__Aim__:
The required output is a word-for-word copy of the lines from the line bearing "scene.camera, scene.frame_end = cam, frame(seconds)" through the line bearing "scene.view_settings.keyframe_insert(path, frame=frame(t))", inclusive, and no other lines.

__Dataset content__:
## begin

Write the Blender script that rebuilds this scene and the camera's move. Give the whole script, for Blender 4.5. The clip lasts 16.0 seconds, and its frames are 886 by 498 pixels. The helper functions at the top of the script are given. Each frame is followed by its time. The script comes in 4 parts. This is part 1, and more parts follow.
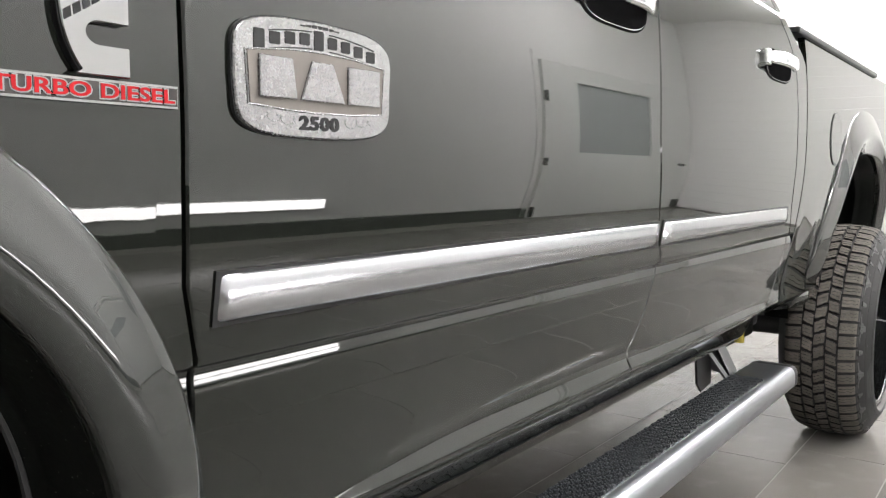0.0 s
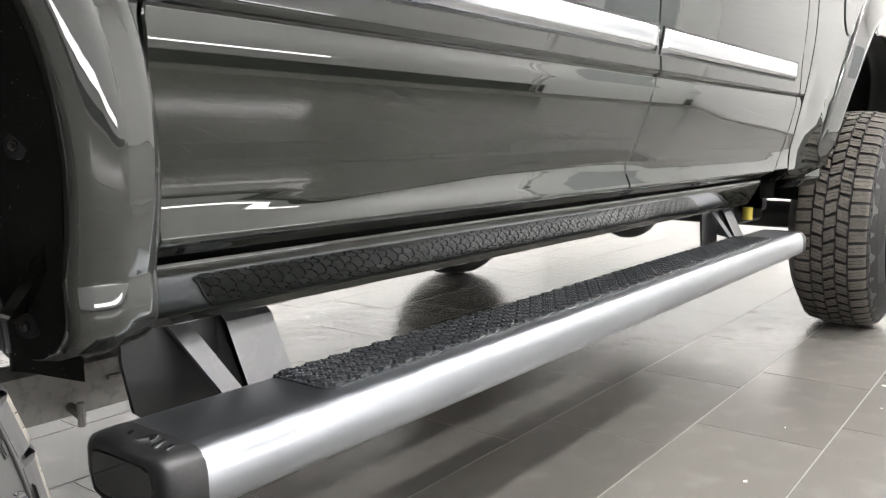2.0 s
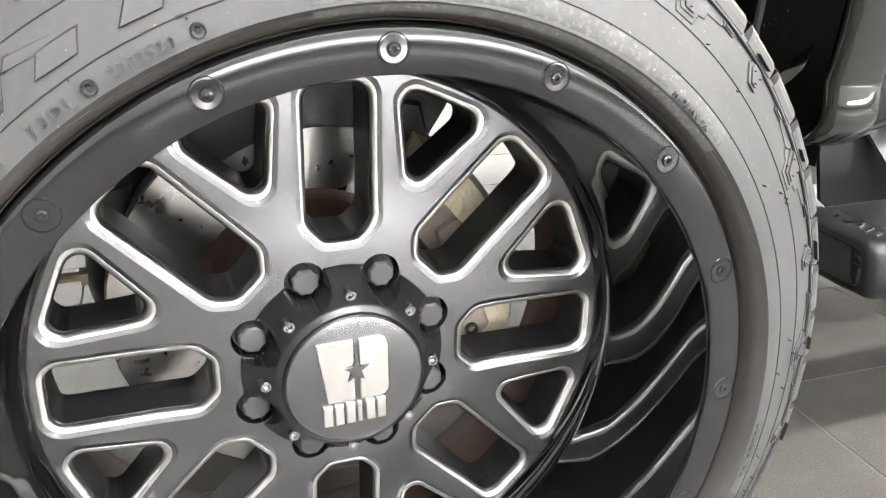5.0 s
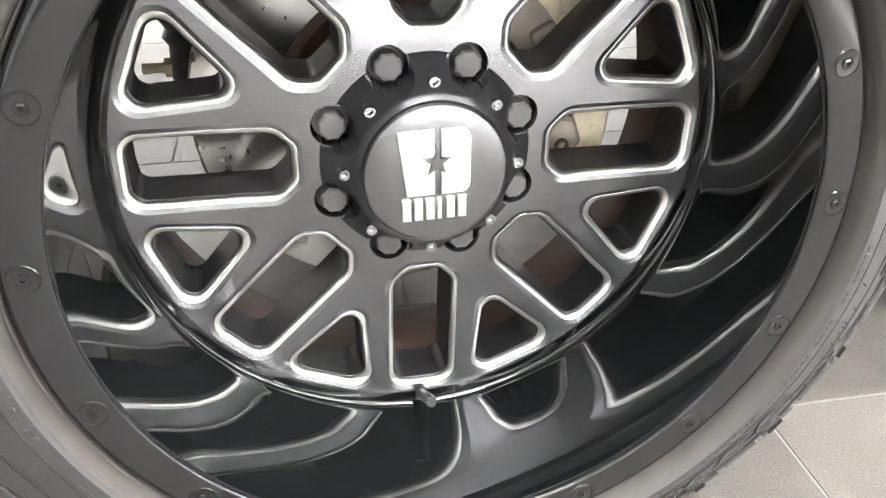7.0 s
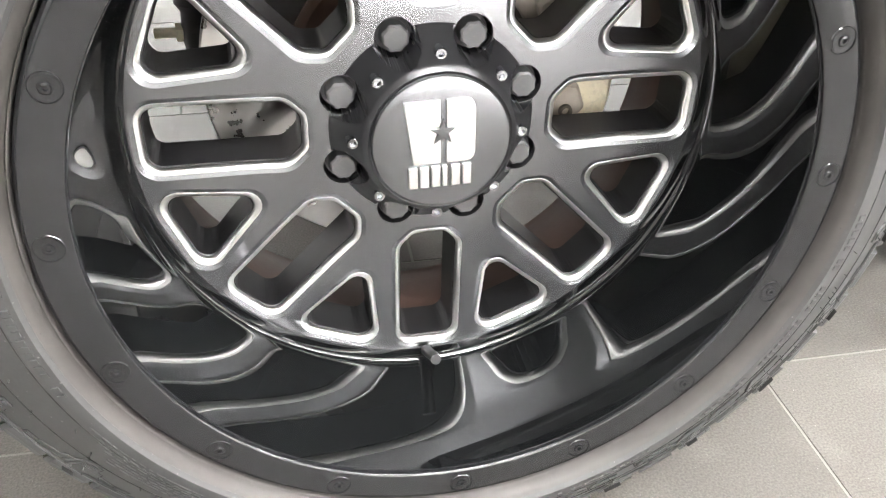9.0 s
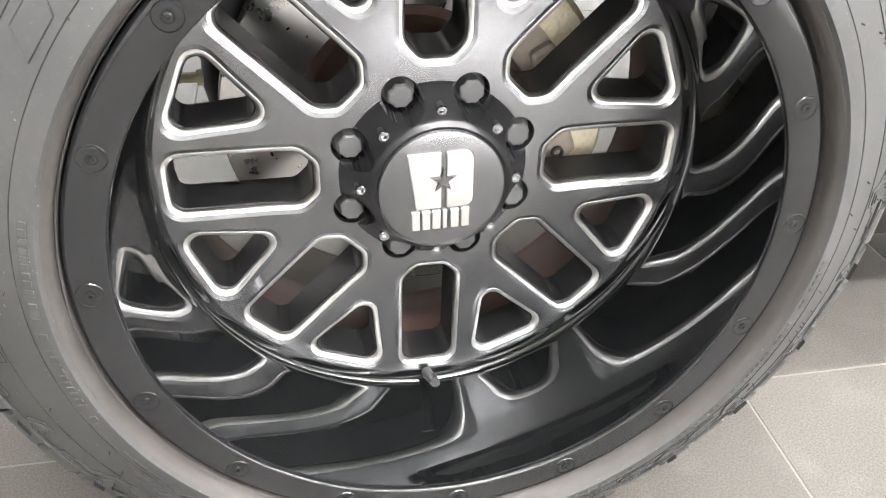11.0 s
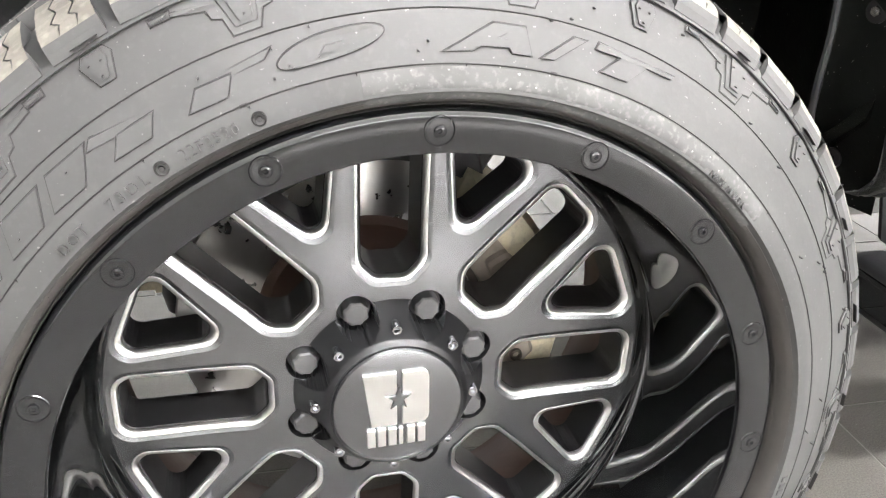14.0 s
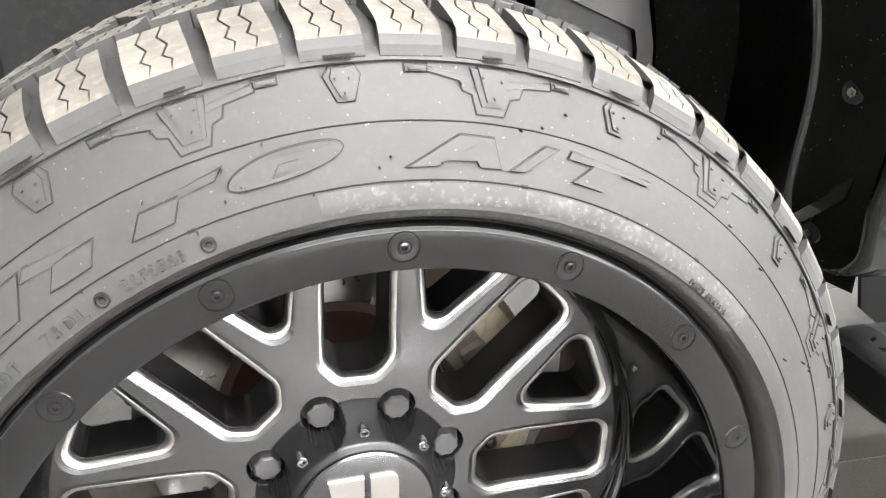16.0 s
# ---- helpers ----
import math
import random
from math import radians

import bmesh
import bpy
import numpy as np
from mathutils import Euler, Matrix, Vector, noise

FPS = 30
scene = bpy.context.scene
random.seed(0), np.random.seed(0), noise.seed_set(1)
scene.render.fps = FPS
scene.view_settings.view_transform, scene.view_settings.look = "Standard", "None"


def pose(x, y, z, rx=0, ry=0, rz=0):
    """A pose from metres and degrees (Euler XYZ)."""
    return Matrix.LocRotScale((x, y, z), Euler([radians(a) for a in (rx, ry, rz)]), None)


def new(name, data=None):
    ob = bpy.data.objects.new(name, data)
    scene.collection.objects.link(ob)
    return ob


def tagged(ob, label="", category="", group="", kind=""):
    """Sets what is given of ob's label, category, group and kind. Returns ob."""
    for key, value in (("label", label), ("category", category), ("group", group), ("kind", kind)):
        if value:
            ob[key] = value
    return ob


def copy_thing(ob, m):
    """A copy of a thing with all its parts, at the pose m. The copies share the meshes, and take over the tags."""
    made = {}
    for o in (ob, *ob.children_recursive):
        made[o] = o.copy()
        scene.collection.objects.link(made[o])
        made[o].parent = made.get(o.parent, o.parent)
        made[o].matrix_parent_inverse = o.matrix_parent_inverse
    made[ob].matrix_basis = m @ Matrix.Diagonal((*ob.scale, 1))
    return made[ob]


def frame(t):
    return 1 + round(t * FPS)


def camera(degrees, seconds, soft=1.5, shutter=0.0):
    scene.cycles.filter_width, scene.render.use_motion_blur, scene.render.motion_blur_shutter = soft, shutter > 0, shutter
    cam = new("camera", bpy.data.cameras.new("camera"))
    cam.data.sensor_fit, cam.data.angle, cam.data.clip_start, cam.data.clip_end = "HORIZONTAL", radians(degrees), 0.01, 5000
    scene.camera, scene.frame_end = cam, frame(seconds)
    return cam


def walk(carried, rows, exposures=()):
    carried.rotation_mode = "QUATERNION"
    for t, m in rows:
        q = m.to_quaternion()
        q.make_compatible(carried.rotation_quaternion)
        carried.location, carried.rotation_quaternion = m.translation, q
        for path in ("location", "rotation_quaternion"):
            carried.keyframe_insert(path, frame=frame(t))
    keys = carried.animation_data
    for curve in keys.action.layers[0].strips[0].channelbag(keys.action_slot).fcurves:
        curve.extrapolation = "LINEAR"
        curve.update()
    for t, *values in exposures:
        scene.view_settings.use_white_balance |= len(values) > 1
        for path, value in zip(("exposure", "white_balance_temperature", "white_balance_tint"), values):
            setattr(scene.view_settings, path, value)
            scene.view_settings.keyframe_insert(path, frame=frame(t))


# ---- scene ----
cam = camera(55.80, 16.0, 1.2, 0.1)
# seconds, eye (m), yaw, pitch and roll (degrees); x runs to the truck's rear, y into the truck, z up
ROWS = [
    (0.0, 0.0829, -0.4469, 1.0301, -54.31, -5.25, -0.47),
    (0.5, 0.0830, -0.4819, 0.9635, -54.24, -5.64, -0.19),
    (1.0, 0.0893, -0.4731, 0.8780, -54.07, -6.06, -0.15),
    (1.5, 0.1070, -0.4738, 0.7899, -53.80, -6.37, -0.22),
    (2.0, 0.1175, -0.4744, 0.7443, -53.36, -7.87, -0.26),
    (2.5, 0.0835, -0.4640, 0.7638, -52.54, -10.86, -0.24),
    (3.0, 0.0037, -0.4446, 0.7897, -45.40, -13.24, 0.56),
    (3.5, -0.0657, -0.4458, 0.7986, -34.17, -15.59, 1.51),
    (4.0, -0.1047, -0.4585, 0.8019, -25.40, -18.55, 1.36),
    (4.2, -0.1124, -0.4647, 0.7995, -22.84, -19.49, 1.44),
    (6.3, -0.1071, -0.4872, 0.7109, -12.77, -26.16, -0.92),
    (6.5, -0.1055, -0.4854, 0.7032, -11.72, -27.15, -0.45),
    (7.0, -0.1066, -0.4839, 0.6878, -10.30, -29.31, 0.16),
    (7.5, -0.1090, -0.4854, 0.6798, -9.85, -30.80, 0.42),
    (8.0, -0.1083, -0.4890, 0.6846, -9.88, -31.50, 0.41),
    (8.5, -0.1104, -0.4959, 0.6934, -9.95, -31.84, 0.31),
    (8.7, -0.1077, -0.4947, 0.7026, -9.85, -32.70, 0.16),
    (10.8, -0.1143, -0.5246, 0.7759, -9.66, -33.76, -0.28),
    (11.0, -0.1126, -0.5253, 0.7851, -9.50, -33.81, -0.31),
    (11.5, -0.1109, -0.5286, 0.7880, -9.51, -32.91, -0.40),
    (12.0, -0.1117, -0.5224, 0.7918, -9.68, -31.61, -0.47),
    (12.5, -0.1087, -0.5160, 0.8146, -10.01, -29.86, -0.64),
    (13.0, -0.0980, -0.5058, 0.8432, -10.22, -27.62, -0.74),
    (13.5, -0.0901, -0.4967, 0.8479, -10.64, -25.78, -0.84),
    (14.0, -0.0914, -0.4943, 0.8485, -11.24, -24.65, -0.84),
    (14.5, -0.0917, -0.4892, 0.8555, -11.75, -23.84, -0.88),
    (15.0, -0.0887, -0.4779, 0.8668, -12.27, -23.20, -0.91),
    (15.5, -0.0798, -0.4673, 0.8806, -12.57, -22.78, -0.93),
    (16.0, -0.0753, -0.4448, 0.8865, -12.96, -22.72, -0.92),
]
walk(cam, [(t, pose(x, y, z, 90 + pitch, roll, yaw)) for t, x, y, z, yaw, pitch, roll in ROWS], exposures=[(0.0, 0.0), (0.5, 0.11), (1.0, 0.36), (1.5, 0.50), (2.5, 0.50), (3.0, 0.90), (3.5, 1.20), (4.0, 1.18), (6.5, 1.29), (8.5, 1.37), (11.0, 1.36), (13.0, 1.32), (16.0, 1.18)])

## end

__Problem solution__:
    scene.camera, scene.frame_end = cam, frame(seconds)
    return cam


def walk(carried, rows, exposures=()):
    carried.rotation_mode = "QUATERNION"
    for t, m in rows:
        q = m.to_quaternion()
        q.make_compatible(carried.rotation_quaternion)
        carried.location, carried.rotation_quaternion = m.translation, q
        for path in ("location", "rotation_quaternion"):
            carried.keyframe_insert(path, frame=frame(t))
    keys = carried.animation_data
    for curve in keys.action.layers[0].strips[0].channelbag(keys.action_slot).fcurves:
        curve.extrapolation = "LINEAR"
        curve.update()
    for t, *values in exposures:
        scene.view_settings.use_white_balance |= len(values) > 1
        for path, value in zip(("exposure", "white_balance_temperature", "white_balance_tint"), values):
            setattr(scene.view_settings, path, value)
            scene.view_settings.keyframe_insert(path, frame=frame(t))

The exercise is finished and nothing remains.